## [The task]
Below is a listing. Quote from it, exactly, the lines from the one containing "# ---- helpers" down to the one containing "carried.keyframe_insert(path, frame=frame(t))", both ends included, and nothing else.

* Start Data provided *

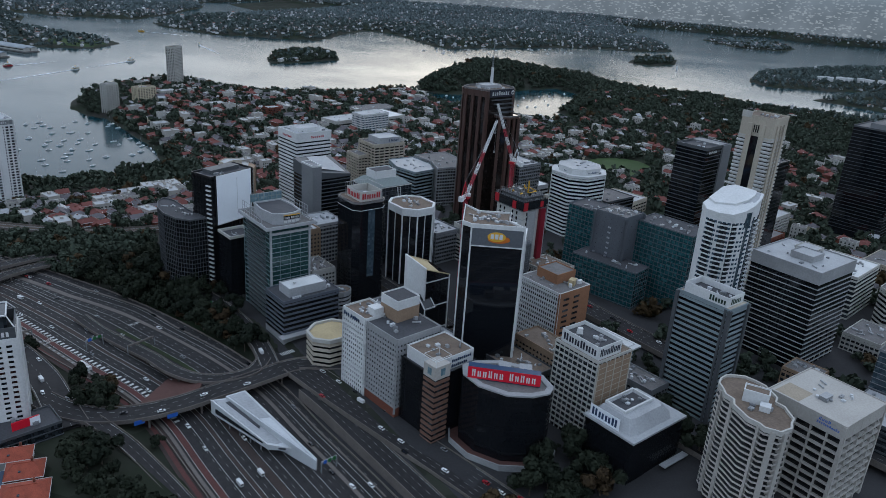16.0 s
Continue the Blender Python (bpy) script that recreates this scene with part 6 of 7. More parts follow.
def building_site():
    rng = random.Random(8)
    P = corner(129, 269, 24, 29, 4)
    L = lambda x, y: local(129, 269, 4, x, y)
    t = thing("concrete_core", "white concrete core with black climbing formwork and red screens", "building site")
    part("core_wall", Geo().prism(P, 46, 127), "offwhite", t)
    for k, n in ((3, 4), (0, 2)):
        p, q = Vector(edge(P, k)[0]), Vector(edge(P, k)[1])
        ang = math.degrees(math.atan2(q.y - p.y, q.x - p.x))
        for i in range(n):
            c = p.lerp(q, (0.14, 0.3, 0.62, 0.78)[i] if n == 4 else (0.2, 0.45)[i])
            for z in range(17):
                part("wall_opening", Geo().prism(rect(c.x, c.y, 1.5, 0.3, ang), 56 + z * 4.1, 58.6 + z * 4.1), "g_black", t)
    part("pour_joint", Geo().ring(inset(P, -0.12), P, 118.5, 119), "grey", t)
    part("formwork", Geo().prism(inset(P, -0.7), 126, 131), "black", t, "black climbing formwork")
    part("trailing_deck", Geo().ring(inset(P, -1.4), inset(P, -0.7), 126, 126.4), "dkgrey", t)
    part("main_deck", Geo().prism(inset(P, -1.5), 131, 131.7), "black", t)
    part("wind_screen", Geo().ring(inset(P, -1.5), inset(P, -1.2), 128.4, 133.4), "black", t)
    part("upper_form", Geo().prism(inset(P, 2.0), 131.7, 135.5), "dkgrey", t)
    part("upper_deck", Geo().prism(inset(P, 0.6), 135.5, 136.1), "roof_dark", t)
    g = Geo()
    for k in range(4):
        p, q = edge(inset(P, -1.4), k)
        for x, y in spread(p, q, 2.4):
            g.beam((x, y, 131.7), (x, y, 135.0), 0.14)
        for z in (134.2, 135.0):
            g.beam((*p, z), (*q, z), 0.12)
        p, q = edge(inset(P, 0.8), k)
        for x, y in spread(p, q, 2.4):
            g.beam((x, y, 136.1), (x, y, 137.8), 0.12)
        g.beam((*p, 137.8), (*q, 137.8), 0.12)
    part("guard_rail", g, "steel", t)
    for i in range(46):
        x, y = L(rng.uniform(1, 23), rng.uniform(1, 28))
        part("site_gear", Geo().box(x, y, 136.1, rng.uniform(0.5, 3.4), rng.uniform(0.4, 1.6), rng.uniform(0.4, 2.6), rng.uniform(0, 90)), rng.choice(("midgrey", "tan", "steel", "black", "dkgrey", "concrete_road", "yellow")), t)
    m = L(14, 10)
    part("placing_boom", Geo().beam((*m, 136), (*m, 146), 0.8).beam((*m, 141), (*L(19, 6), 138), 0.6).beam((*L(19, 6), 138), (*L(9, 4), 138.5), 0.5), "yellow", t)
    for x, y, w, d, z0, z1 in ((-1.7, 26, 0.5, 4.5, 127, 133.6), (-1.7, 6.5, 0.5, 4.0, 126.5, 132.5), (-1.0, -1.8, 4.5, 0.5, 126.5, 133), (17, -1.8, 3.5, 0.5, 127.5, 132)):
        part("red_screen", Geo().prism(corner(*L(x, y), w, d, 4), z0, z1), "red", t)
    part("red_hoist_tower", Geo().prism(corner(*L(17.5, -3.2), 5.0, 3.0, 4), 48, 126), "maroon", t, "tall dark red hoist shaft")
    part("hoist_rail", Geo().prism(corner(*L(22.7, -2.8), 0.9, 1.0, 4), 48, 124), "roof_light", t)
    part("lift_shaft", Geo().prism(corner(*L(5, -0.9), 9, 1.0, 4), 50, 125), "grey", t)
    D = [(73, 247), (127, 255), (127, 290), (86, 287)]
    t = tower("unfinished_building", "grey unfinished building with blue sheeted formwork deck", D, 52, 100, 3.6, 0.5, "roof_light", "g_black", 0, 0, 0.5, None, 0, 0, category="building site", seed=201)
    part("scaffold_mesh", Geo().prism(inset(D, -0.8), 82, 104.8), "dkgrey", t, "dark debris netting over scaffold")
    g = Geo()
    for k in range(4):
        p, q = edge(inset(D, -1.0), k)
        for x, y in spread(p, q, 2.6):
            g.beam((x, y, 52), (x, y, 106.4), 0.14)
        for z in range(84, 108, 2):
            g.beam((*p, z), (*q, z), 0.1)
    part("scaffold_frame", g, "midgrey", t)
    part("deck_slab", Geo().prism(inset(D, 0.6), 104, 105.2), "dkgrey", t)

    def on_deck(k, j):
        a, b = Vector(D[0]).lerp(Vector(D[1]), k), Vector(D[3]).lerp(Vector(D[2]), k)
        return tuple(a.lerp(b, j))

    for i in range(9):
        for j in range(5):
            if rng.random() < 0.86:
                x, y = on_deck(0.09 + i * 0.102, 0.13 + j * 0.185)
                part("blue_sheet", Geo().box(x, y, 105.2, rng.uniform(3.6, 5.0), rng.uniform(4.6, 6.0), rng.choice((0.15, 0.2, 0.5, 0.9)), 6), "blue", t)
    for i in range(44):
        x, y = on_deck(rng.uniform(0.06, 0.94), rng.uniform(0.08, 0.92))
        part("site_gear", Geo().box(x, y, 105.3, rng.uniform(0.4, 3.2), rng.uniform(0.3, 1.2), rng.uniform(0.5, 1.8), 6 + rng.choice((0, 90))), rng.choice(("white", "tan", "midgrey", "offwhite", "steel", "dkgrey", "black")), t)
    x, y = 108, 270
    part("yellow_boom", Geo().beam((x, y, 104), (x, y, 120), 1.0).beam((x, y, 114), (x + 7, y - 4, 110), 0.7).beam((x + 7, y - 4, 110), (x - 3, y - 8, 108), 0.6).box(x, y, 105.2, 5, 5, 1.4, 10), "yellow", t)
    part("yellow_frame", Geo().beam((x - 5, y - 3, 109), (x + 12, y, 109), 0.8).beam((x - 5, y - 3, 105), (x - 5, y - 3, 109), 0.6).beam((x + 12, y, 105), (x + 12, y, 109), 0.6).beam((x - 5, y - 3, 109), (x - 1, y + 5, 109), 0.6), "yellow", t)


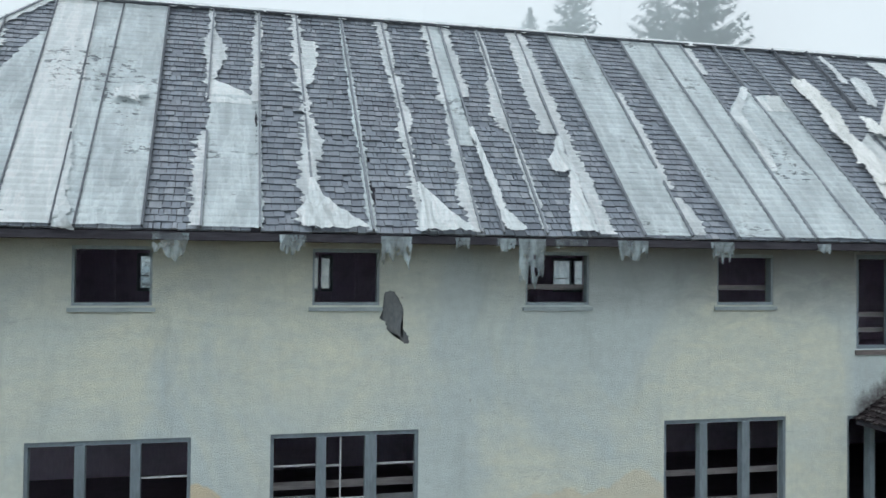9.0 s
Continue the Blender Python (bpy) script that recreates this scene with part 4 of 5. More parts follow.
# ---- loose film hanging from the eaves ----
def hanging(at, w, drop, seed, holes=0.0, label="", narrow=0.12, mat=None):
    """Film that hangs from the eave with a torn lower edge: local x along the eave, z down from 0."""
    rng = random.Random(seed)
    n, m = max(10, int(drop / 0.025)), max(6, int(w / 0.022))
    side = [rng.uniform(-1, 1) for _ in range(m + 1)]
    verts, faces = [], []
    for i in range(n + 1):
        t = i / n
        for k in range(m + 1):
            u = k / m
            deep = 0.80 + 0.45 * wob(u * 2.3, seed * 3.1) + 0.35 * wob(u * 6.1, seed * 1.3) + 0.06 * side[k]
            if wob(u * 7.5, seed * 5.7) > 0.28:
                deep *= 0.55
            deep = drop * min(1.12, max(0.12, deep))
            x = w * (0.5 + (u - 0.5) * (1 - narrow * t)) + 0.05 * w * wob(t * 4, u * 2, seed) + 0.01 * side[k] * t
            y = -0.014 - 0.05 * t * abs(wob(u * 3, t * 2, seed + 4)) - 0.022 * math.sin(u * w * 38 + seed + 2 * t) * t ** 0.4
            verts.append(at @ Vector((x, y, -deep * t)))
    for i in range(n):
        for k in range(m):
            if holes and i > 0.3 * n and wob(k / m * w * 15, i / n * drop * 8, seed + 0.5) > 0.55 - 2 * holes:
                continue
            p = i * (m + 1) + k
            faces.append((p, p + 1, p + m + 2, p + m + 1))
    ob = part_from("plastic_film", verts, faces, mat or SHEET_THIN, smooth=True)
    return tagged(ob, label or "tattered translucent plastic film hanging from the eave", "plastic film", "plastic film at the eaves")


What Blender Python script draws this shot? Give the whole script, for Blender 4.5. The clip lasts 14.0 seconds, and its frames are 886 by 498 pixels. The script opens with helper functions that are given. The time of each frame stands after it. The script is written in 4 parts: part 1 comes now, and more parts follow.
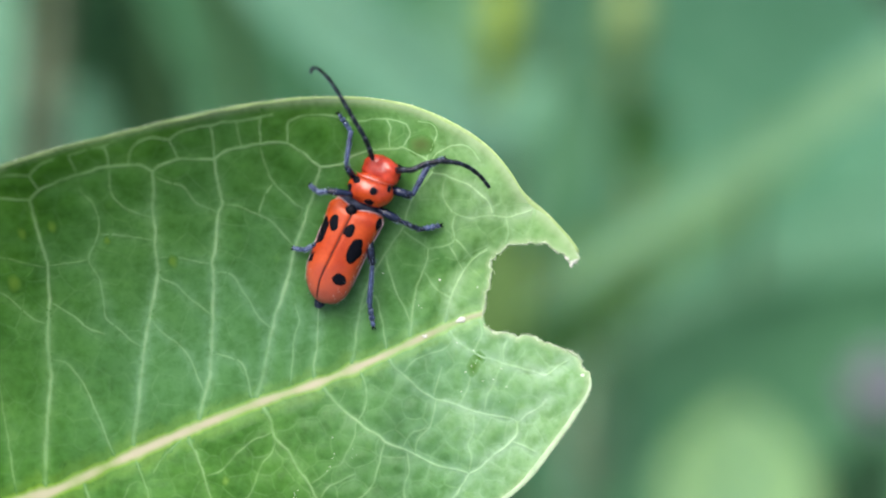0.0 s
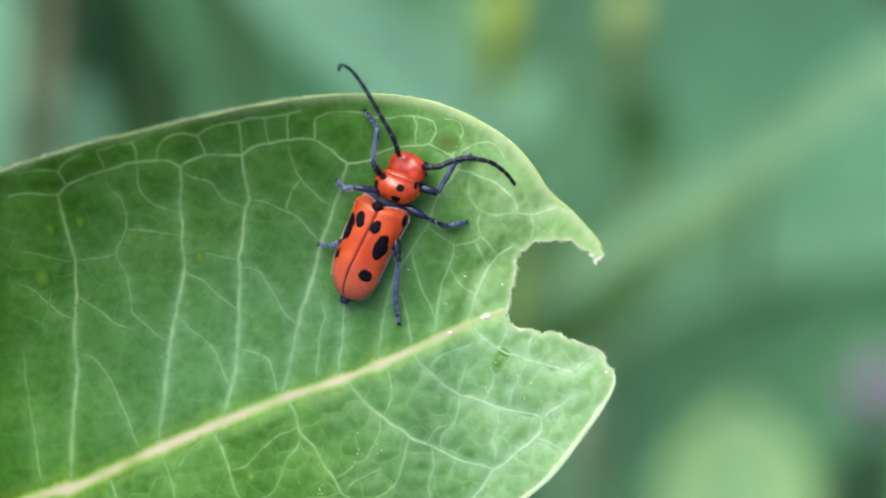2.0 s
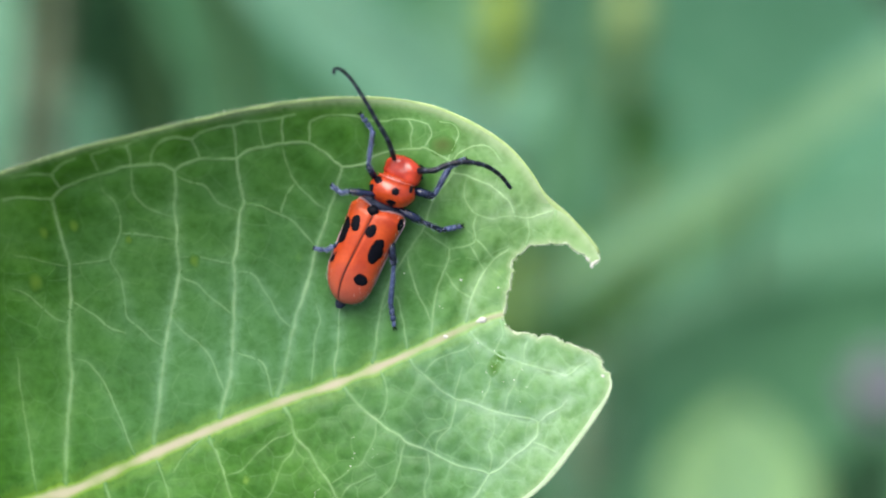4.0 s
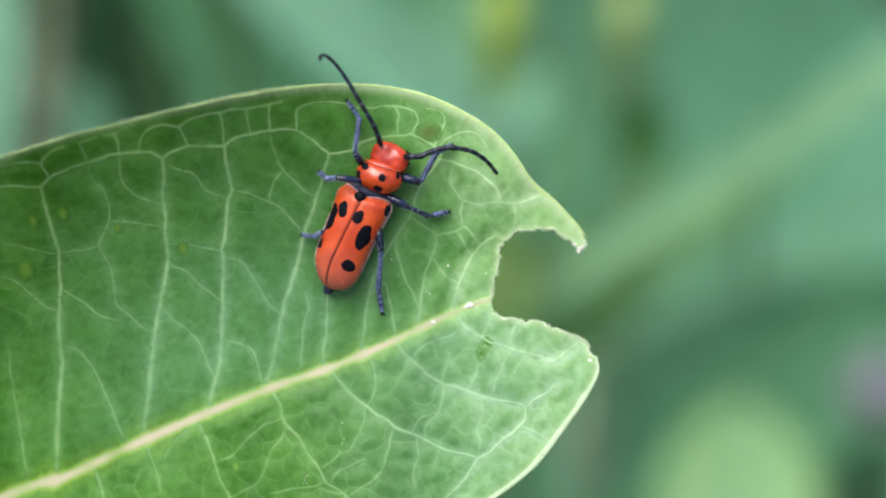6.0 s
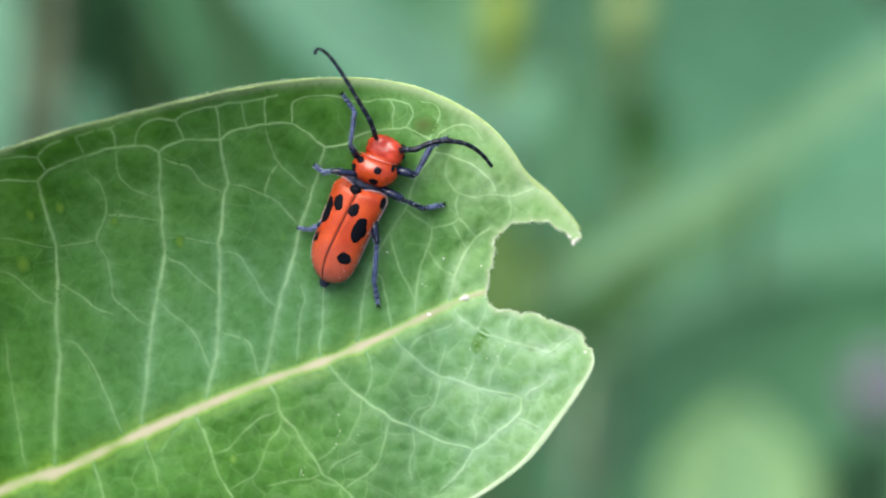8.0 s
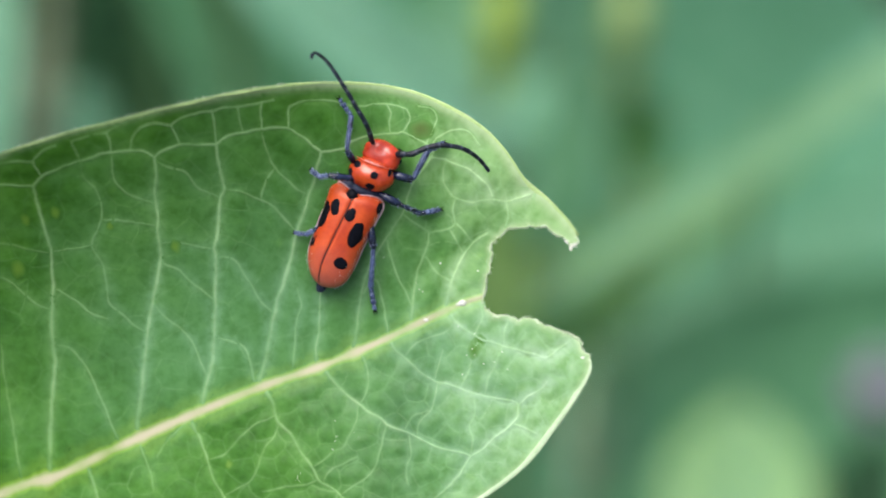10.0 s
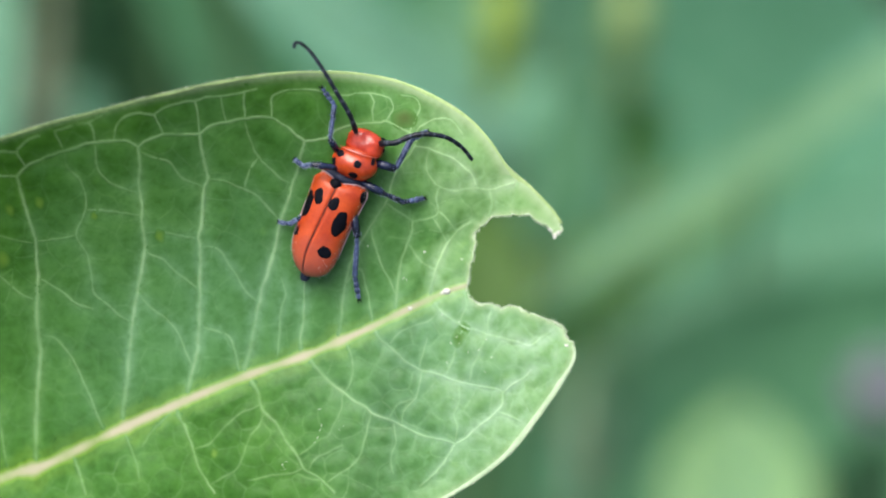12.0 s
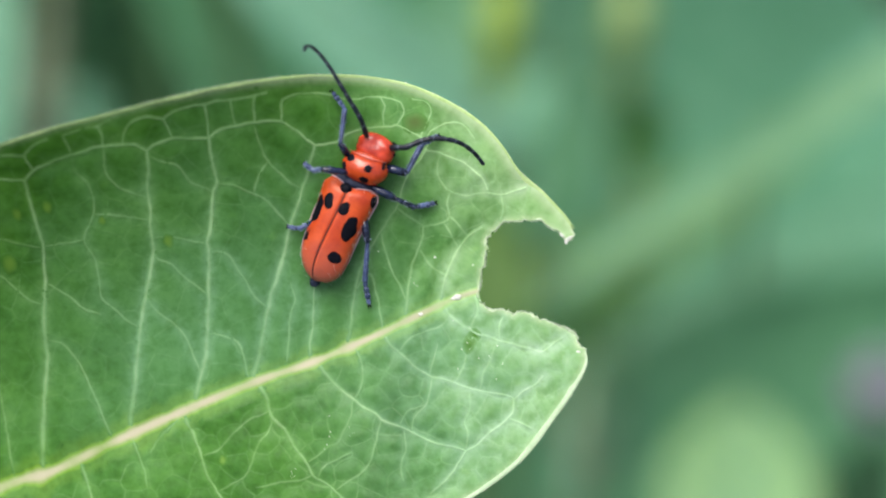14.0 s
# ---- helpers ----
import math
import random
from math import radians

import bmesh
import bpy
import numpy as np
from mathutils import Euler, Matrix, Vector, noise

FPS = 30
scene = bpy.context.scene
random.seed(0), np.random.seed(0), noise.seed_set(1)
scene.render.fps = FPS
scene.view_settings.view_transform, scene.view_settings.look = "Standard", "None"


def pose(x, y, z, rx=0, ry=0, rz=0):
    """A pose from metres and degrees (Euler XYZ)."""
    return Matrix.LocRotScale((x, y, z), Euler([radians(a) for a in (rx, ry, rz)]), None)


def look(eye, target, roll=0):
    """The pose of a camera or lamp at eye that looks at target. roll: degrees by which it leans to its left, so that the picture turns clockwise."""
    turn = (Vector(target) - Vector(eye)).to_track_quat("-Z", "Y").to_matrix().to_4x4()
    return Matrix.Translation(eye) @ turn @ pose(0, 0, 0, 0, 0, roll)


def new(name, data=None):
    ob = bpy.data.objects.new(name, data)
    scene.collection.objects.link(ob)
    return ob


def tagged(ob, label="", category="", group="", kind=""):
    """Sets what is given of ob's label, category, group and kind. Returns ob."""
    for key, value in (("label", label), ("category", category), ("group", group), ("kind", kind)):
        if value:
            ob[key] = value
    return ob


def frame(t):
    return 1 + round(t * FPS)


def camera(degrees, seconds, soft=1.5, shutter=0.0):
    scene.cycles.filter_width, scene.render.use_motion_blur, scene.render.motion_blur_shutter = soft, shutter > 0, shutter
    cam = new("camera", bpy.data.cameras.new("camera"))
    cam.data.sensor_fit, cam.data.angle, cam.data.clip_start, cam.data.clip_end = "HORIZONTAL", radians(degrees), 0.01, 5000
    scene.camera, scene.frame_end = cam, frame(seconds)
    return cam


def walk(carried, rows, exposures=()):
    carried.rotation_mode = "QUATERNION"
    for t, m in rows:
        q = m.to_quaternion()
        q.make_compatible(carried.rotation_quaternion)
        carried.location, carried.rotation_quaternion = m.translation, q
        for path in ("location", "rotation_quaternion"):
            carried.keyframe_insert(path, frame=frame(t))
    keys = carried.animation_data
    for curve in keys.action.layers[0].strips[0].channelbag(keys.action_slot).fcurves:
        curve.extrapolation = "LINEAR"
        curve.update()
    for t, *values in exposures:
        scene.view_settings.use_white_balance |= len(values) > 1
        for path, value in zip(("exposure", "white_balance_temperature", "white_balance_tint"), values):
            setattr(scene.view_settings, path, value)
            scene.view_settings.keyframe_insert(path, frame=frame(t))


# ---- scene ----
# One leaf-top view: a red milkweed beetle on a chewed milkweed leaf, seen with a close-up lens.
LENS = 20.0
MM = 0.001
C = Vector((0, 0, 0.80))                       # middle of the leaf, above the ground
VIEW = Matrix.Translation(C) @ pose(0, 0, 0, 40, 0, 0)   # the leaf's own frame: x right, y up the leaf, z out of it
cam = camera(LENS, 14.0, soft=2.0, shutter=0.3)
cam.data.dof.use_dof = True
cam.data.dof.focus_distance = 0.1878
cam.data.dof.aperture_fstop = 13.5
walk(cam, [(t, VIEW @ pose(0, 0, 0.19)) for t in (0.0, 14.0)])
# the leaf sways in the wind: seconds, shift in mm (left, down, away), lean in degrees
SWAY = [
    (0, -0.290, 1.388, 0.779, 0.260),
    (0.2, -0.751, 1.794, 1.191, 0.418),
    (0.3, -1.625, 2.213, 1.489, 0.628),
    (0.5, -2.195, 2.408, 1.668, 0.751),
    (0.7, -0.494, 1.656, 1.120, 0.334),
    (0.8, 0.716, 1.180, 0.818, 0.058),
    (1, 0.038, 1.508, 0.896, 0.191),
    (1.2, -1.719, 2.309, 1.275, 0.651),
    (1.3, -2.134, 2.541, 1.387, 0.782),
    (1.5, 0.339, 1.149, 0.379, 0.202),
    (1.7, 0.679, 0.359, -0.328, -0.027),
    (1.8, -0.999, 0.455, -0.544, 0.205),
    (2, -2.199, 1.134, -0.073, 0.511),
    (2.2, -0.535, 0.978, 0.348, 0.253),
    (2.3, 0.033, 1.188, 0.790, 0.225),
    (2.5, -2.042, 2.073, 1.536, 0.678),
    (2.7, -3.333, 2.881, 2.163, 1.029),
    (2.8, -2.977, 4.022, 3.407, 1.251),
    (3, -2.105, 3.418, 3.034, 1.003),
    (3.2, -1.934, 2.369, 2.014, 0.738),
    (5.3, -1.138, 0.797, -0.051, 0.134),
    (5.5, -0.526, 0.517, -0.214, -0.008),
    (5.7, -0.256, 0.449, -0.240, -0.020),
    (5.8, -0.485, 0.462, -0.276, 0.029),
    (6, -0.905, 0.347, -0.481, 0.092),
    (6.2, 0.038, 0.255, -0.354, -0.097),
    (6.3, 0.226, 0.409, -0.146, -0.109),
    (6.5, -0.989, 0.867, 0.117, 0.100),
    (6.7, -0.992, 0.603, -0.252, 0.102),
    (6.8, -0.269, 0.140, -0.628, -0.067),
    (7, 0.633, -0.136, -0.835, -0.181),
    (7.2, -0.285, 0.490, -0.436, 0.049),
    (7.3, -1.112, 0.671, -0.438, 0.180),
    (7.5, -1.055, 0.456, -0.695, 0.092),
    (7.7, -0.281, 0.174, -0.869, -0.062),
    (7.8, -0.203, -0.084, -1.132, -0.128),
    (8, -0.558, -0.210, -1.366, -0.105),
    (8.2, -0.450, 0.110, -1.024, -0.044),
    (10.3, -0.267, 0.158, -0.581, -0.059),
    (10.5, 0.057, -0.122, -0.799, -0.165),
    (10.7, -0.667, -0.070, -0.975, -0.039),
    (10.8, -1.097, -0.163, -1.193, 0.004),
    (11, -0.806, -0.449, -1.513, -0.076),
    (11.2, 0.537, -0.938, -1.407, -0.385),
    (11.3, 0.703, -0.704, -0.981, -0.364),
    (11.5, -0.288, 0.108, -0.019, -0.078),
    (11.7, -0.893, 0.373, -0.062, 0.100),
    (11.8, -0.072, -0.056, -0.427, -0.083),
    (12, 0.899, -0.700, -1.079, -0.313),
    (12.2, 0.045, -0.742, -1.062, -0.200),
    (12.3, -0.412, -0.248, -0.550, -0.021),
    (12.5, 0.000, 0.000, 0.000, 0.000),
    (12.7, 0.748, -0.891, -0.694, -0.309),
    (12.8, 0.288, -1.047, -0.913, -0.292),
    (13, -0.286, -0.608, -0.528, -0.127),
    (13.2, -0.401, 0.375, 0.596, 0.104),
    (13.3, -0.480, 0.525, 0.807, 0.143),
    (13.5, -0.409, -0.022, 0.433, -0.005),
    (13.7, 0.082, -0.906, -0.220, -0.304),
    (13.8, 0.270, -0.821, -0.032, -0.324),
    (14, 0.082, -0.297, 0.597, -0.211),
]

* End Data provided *

## [Written answer]
# ---- helpers ----
import math
import random
from math import radians

import bmesh
import bpy
import numpy as np
from mathutils import Euler, Matrix, Vector, noise

FPS = 30
scene = bpy.context.scene
random.seed(0), np.random.seed(0), noise.seed_set(1)
scene.render.fps = FPS
scene.view_settings.view_transform, scene.view_settings.look = "Standard", "None"


def pose(x, y, z, rx=0, ry=0, rz=0):
    """A pose from metres and degrees (Euler XYZ)."""
    return Matrix.LocRotScale((x, y, z), Euler([radians(a) for a in (rx, ry, rz)]), None)


def look(eye, target, roll=0):
    """The pose of a camera or lamp at eye that looks at target. roll: degrees by which it leans to its left, so that the picture turns clockwise."""
    turn = (Vector(target) - Vector(eye)).to_track_quat("-Z", "Y").to_matrix().to_4x4()
    return Matrix.Translation(eye) @ turn @ pose(0, 0, 0, 0, 0, roll)


def new(name, data=None):
    ob = bpy.data.objects.new(name, data)
    scene.collection.objects.link(ob)
    return ob


def tagged(ob, label="", category="", group="", kind=""):
    """Sets what is given of ob's label, category, group and kind. Returns ob."""
    for key, value in (("label", label), ("category", category), ("group", group), ("kind", kind)):
        if value:
            ob[key] = value
    return ob


def frame(t):
    return 1 + round(t * FPS)


def camera(degrees, seconds, soft=1.5, shutter=0.0):
    scene.cycles.filter_width, scene.render.use_motion_blur, scene.render.motion_blur_shutter = soft, shutter > 0, shutter
    cam = new("camera", bpy.data.cameras.new("camera"))
    cam.data.sensor_fit, cam.data.angle, cam.data.clip_start, cam.data.clip_end = "HORIZONTAL", radians(degrees), 0.01, 5000
    scene.camera, scene.frame_end = cam, frame(seconds)
    return cam


def walk(carried, rows, exposures=()):
    carried.rotation_mode = "QUATERNION"
    for t, m in rows:
        q = m.to_quaternion()
        q.make_compatible(carried.rotation_quaternion)
        carried.location, carried.rotation_quaternion = m.translation, q
        for path in ("location", "rotation_quaternion"):
            carried.keyframe_insert(path, frame=frame(t))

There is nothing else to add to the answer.